The board of Risanamento, one of Italy’s biggest property companies, was set to hold an emergency meeting on Monday after a court asked it to respond to a prosecutor’s request that it be declared bankrupt, according to a report in the Financial Times.
The board of Risanamento, one of Italy’s biggest property companies, was set to hold an emergency meeting on Monday after a court asked it to respond to a prosecutor’s request that it be declared bankrupt, according to a report in the Financial Times.
Risanamento, controlled by the property tycoon Luigi Zunino, is struggling to manage some EUR 2.8 bn ($3.9 bn) in net debt. A slump in the Italian property market due to the credit crisis has left its most high-profile project - a huge housing and office complex on the outskirts of Milan - unfinished.
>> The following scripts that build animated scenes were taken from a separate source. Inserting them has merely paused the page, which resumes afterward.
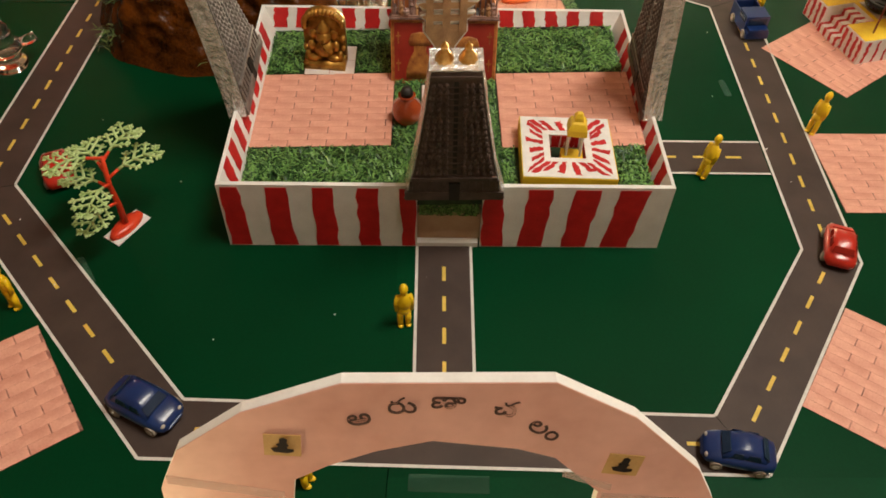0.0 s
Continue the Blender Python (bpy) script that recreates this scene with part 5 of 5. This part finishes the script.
cab = thing("string_lights", pose(0, 0, 0), "dark cable of string lights pinned over the white cloth", "string lights", "string lights")
KNOTS = ((0.25, 0.344, 0.428, 0.537, 0.659, 0.793, 0.902, 1.2), (0.252, 0.223, 0.198, 0.181, 0.166, 0.140, 0.131, 0.12))
for k in range(4):
    run = []
    for i in range(61):
        x = 0.25 + 0.95 * i / 60
        slack = (0.0035 * math.sin(i * 0.8 + 1.9 * k) + 0.002 * math.sin(i * 1.7 + k)) * (1 if k < 3 else 0.4)
        dip = -0.012 * math.sin(math.pi * min(1.0, max(0.0, (x - 0.33) / 0.15))) if k == 3 else 0.0
        run.append((x, 0.842 + 0.0015 * k, float(np.interp(x, *KNOTS)) + slack + dip))
    part("cable", tube(bmesh.new(), run, 0.0013, 6), CABLE, cab, smooth=True)
for x, dx, dz, mat in ((0.348, -0.007, -0.02, BULB_WARM), (0.538, -0.006, -0.026, None), (0.648, 0.006, 0.03, None), (0.83, -0.006, -0.02, None)):
    z = float(np.interp(x, *KNOTS))
    holder = part("bulb_holder", tube(bmesh.new(), [(x, 0.84, z), (x + dx, 0.838, z + dz)], 0.0026, 8), CABLE, cab, "dark bulb holder")
    if mat:
        part("bulb", ball(bmesh.new(), (x + dx * 1.2, 0.8375, z + dz * 1.2), (0.0025, 0.0025, 0.0035), 10), mat, holder, smooth=True)

wire = thing("loose_wire", pose(0, 0, 0), "loose cream wire with a small dark connector", "wire")
for path in (((-0.52, 0.868, 0.068), (-0.485, 0.86, 0.046), (-0.44, 0.85, 0.044), (-0.395, 0.845, 0.054), (-0.365, 0.84, 0.046), (-0.352, 0.835, 0.018), (-0.36, 0.835, -0.02)), ((-0.525, 0.868, 0.068), (-0.51, 0.86, 0.038), (-0.47, 0.85, 0.018), (-0.42, 0.84, 0.022), (-0.385, 0.838, 0.008), (-0.37, 0.835, -0.022)), ((-0.515, 0.866, 0.07), (-0.47, 0.85, 0.062), (-0.45, 0.845, 0.04), (-0.458, 0.84, 0.01), (-0.45, 0.835, -0.022))):
    knots = [Vector(q) for q in path]
    knots = [knots[0] * 2 - knots[1]] + knots + [knots[-1] * 2 - knots[-2]]
    run = []
    for a, b, c, d in zip(knots, knots[1:], knots[2:], knots[3:]):
        for k in range(6):
            f = k / 6
            run.append(0.5 * (2 * b + (c - a) * f + (2 * a - 5 * b + 4 * c - d) * f * f + (3 * b - a - 3 * c + d) * f ** 3))
    part("wire", tube(bmesh.new(), run + [knots[-2]], 0.0010, 6), WIRE, wire, smooth=True)
part("connector", finish(box(bmesh.new(), -0.545, -0.51, 0.862, 0.870, 0.066, 0.078), 0.002), SHADE_AND_PLUG_BLACK, wire, "dark plastic connector")

carton = thing("small_carton", pose(0.93, 0.765, FLOOR_Z, 0, 0, 28), "small pale card carton on the floor", "box")
part("carton_body", finish(box(bmesh.new(), -0.03, 0.03, -0.03, 0.03, 0.0, 0.05), 0.001), PACK, carton)
part("carton_flap", slab(bmesh.new(), [(-0.03, -0.03, 0.0502), (0.03, -0.03, 0.0502), (0.03, -0.045, 0.07), (-0.03, -0.045, 0.07)], (0, 0, 0.001)), PACK, carton)

# ---- brick mats, last ----
brick_mat("brick_mat", -0.1195, 0.135, turf_z(-0.1195) + 0.0014, 0, 0.136, 0.115, "pink printed brick paper mat on the turf", -1.89)
brick_mat("brick_mat", 0.1215, 0.1305, turf_z(0.1215) + 0.0012, 0, 0.136, 0.117, "pink printed brick paper mat under the tank", -1.89)


def mat_from_corner(x, y, turn, w, d, label):
    """A mat whose front left corner lies at x, y; it runs w along its front and d back."""
    c = Vector((x, y, 0)) + Matrix.Rotation(radians(turn), 3, "Z") @ Vector((w / 2, d / 2, 0))
    brick_mat("brick_mat", c.x, c.y, 0.0003, turn, w, d, label)


mat_from_corner(0.244, 0.586, -34.3, 0.122, 0.15, "pink printed brick mat under a pavilion")
mat_from_corner(0.392, 0.332, -53.7, 0.122, 0.15, "pink printed brick mat under a pavilion")
mat_from_corner(-0.496, 0.527, 47.2, 0.148, 0.13, "pink printed brick mat under a pavilion")
mat_from_corner(-0.246, 0.596, 0.5, 0.122, 0.13, "pink printed brick mat under a pavilion")
mat_from_corner(0.398, 0.048, 0.5, 0.15, 0.121, "pink printed brick mat beside the road")
mat_from_corner(0.2845, -0.1705, -35.2, 0.15, 0.122, "pink printed brick mat beside the lower road")
mat_from_corner(-0.404, -0.277, 34.0, 0.15, 0.119, "pink printed brick mat beside the lower road")
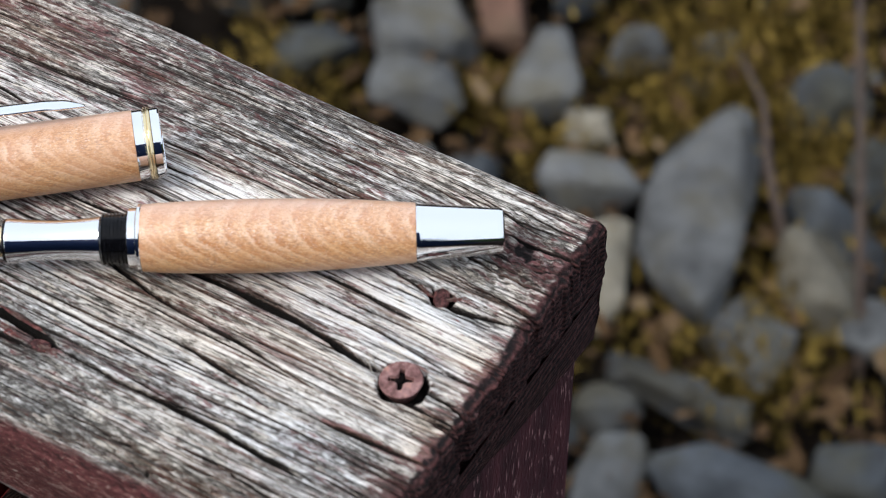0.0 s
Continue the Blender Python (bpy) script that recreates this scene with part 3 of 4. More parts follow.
def build_arm(parent):
    thick, thick_back, yn, xe = 24.6, 38.0, -50.2, 16.5
    xs = np.concatenate([np.linspace(-620, -270, 36)[:-1], np.arange(-270, 10, 0.7), np.linspace(10, xe, 30)])
    prof = []  # kind, parameter
    prof += [("n", u) for u in np.linspace(0, 1, 26)[:-1]]
    prof += [("r", u) for u in np.linspace(0, 1, 34)[:-1]]
    prof += [("t", u) for u in np.linspace(0, 1, 980)[:-1]]
    prof += [("q", u) for u in np.linspace(0, 1, 12)[:-1]]
    prof += [("f", u) for u in np.linspace(0, 1, 14)]
    n = len(prof)
    X = np.repeat(xs[:, None], n, 1)
    Y, Z = np.zeros_like(X), np.zeros_like(X)
    flank, endg, rub = np.zeros_like(X), np.zeros_like(X), np.zeros_like(X)
    ext = np.interp(X[:, 0], [-210, -130, -40, 0, 16], [3.5, 6, 10, 13, 15]) * (0.85 + 0.3 * vnoise(X[:, 0] / 30, X[:, 0] * 0, 21))
    drop = np.interp(X[:, 0], [-210, 0, 16], [7, 10, 12])
    yf = 58.0 + 1.8 * np.clip((-30 - X[:, 0]) / 60, 0, 1)
    rf = 1.6 + 1.8 * vnoise(X[:, 0] / 25, X[:, 0] * 0, 22)
    lean = 1.5 * (vnoise(X[:, 0] / 120, X[:, 0] * 0, 23) - 0.5)
    for j, (kind, u) in enumerate(prof):
        if kind == "n":
            Y[:, j], Z[:, j] = yn + lean + (1 - u) * 1.4, -thick + u * (thick - drop)
            flank[:, j] = 1
            rub[:, j] = max(0.0, 1 - u / 0.09)
        elif kind == "r":
            a = u * math.pi / 2
            Y[:, j], Z[:, j] = yn + lean + ext * (1 - math.cos(a)), -drop * (1 - math.sin(a))
            flank[:, j] = np.clip(1.1 - 0.95 * u, 0, 1)
        elif kind == "t":
            y0 = yn + lean + ext
            Y[:, j], Z[:, j] = y0 + u * (yf - rf - y0), 0
        elif kind == "q":
            a = u * math.pi / 2
            Y[:, j], Z[:, j] = yf - rf + rf * math.sin(a), -rf * (1 - math.cos(a))
        else:
            Y[:, j], Z[:, j] = yf - 1.5 * u, -rf + u * (rf - thick_back)
            flank[:, j] = 0.8
    topw = np.clip(1 + Z / 7.0, 0, 1)
    H, gap = top_height(X, Y)
    gap = np.clip(gap + 3.0 * (1 - topw), -1, 1) / 2 + 0.5
    Z = Z + H * topw
    side = 0.4 * (grain(X / 45, Z / 1.1, 31) - 0.5) + 0.4 * (grain(X / 60, Z / 3.5, 32) - 0.5)
    Y = Y + side * (1 - topw) * np.where(Y < 0, -1, 1)
    # the sawn end: rounded over, split and uneven
    near_end = np.clip((X - (xe - 3.2)) / 3.2, 0, 1)
    Z = Z - 2.2 * near_end**2.5 * topw * (0.2 + 0.8 * vnoise(X / 9, Y / 1.8, 46) + 0.5 * vnoise(X / 9, Y / 7, 47))
    Z = Z - 5.0 * np.clip((X - (xe - 9.0)) / 9.0, 0, 1) ** 2 * np.clip((-18 - Y) / 20, 0, 1) * topw
    Y = Y - np.sign(Y) * 0.8 * near_end**2.5 * (1 - topw)
    chew = 0.9 * (vnoise(Y / 2.2, Z / 6, 41) - 0.5) + 0.7 * (vnoise(Y / 0.7, Z / 3, 48) - 0.5) + 1.5 * (vnoise(Y / 9, Z / 30, 42) - 0.5)
    chew += -3.5 * np.clip((-20 - Y) / 25, 0, 1) ** 2
    X = X + near_end**2 * chew
    knot = np.exp(-(((X - 4) / 12) ** 2 + ((Y - 40) / 10) ** 2))
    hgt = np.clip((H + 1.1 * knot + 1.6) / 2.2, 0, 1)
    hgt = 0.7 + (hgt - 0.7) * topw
    redness = 0.32 + 0.24 * np.clip((-50 - X) / 70, 0, 1) * np.clip((Y + 22) / 25, 0, 1) + 0.2 * np.clip((-185 - X) / 35, 0, 1) + 0.2 * knot + 0.45 * np.clip((X - 5) / 8, 0, 1)
    bleach = 0.57 + 0.26 * np.exp(-(((X + 15) / 60) ** 2 + ((Y - 12) / 14) ** 2)) + 0.24 * np.exp(-(((X + 135) / 60) ** 2 + ((Y - 20) / 20) ** 2))
    bleach -= (0.13 * np.clip((-24 - Y) / 12, 0, 1) * np.clip((-25 - X) / 30, 0, 1) + 0.1 * np.clip((-36 - Y) / 8, 0, 1)) * np.clip((X + 150) / 60, 0.15, 1)
    bleach -= 0.17 * np.clip((Y - 34) / 14, 0, 1) + 0.08 * np.clip((-150 - X) / 50, 0, 1) + 0.05 * np.clip((-25 - Y) / 15, 0, 1) * np.clip((-40 - X) / 40, 0, 1)
    stain = np.zeros_like(X)
    for sx, sy, ax, ay, k in STAINS_FRONT + STAINS_BACK:
        stain = np.maximum(stain, k * np.exp(-(((X - sx) / ax) ** 2 + ((Y - sy) / ay) ** 2)))
    bleach -= 0.05 * np.exp(-(((X - 4) / 9) ** 2 + ((Y - 42) / 7) ** 2))
    endg[:] = np.clip(near_end * 8, 0, 1) * np.clip((near_end - 0.04 + 0.5 * (vnoise(X / 3, Y / 1.6, 45) - 0.5)) * 4.0, 0, 1)
    rot = np.clip((X - (xe - 7.5) + 5 * (vnoise(X / 4, Y / 2.2, 49) - 0.5)) / 2.5, 0, 1) * np.clip((-19 - Y) / 6, 0, 1)
    endg = np.maximum(endg, rot * 0.92)
    rows = [np.stack([X, Y, Z], -1)]
    # the end face closes on its middle line
    last = rows[0][-1]
    caps = []
    for k in range(1, 15):
        u = k / 14
        ring = last.copy()
        middle = (thick + (thick_back - thick) * np.clip((last[:, 1] - yn) / 108, 0, 1)) / 2
        ring[:, 2] = last[:, 2] * (1 - u) - middle * u
        ring[:, 0] = xe + 1.2 * (vnoise(ring[:, 1] / 2.0, ring[:, 2] / 1.2, 43) - 0.5) * min(1, 2 * u) + (last[:, 0] - xe) * (1 - u)
        split = np.clip(1 - np.abs(ring[:, 1] + 1.5 - 0.1 * ring[:, 2]) / 2.2, 0, 1)
        ring[:, 0] -= 3.0 * split * min(1, 2 * u)
        caps.append(ring)
    P = np.concatenate([rows[0], np.stack(caps)], 0)
    nr = P.shape[0]
    idx = np.arange(nr * n).reshape(nr, n)
    quads = np.stack([idx[:-1, :-1], idx[1:, :-1], idx[1:, 1:], idx[:-1, 1:]], -1).reshape(-1, 4)
    under = np.stack([idx[:-1, -1], idx[1:, -1], idx[1:, 0], idx[:-1, 0]], -1).reshape(-1, 4)
    faces = np.concatenate([quads, under]).tolist() + [idx[0].tolist()]
    verts = P.reshape(-1, 3) / 1000 + (0, 0, TOP)
    me = bpy.data.meshes.new("arm_board")
    me.from_pydata(verts.tolist(), [], faces)
    me.update()
    pad = np.ones((14, n))
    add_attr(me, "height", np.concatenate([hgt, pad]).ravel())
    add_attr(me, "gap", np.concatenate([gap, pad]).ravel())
    add_attr(me, "flank", np.concatenate([flank, pad * 0]).ravel())
    add_attr(me, "bleach", np.concatenate([bleach, pad * 0]).ravel())
    add_attr(me, "stain", np.concatenate([stain, pad * 0]).ravel())
    add_attr(me, "redness", np.concatenate([redness, pad * 0.3]).ravel())
    add_attr(me, "rub", np.concatenate([rub, pad * 0]).ravel())
    add_attr(me, "endgrain", np.concatenate([endg, pad]).ravel())
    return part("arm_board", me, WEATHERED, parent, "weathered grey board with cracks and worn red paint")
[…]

According to Risanamento’s website, the company has a property portfolio of 2.5 mln m2 with a value of EUR 5 bn.
Zunino is one of Italy’s largest property developers and controls more than 70% of Risanamento. The company has several projects in Milan, including an office complex at Sesto San Giovanni and a housing and office development at Santa Giulia for which the architect Norman Foster was commissioned to design apartments.
In June Risanamento unveiled a new strategic plan in a bid to improve its cash resources and to guarantee that the group's financial needs will be met. The plan envisaged the transfer of its flagship Falck project in Milan's Sesto San Giovanni to a fund managed by Castello SGR and controlled by the company's creditor banks. Under the plan, Risanamento would also continue to divest its trading portfolio with part of the assets to be transferred to its creditors, which will also assume the debt linked to the properties.
The plan came in the wake of collapsed talks with Dubai's sovereign wealth fund Limitless regarding the sale of the Falck area.
Risanamento had net debt at the end of March of about EUR 2.8 bn, owed mainly to Italian banks.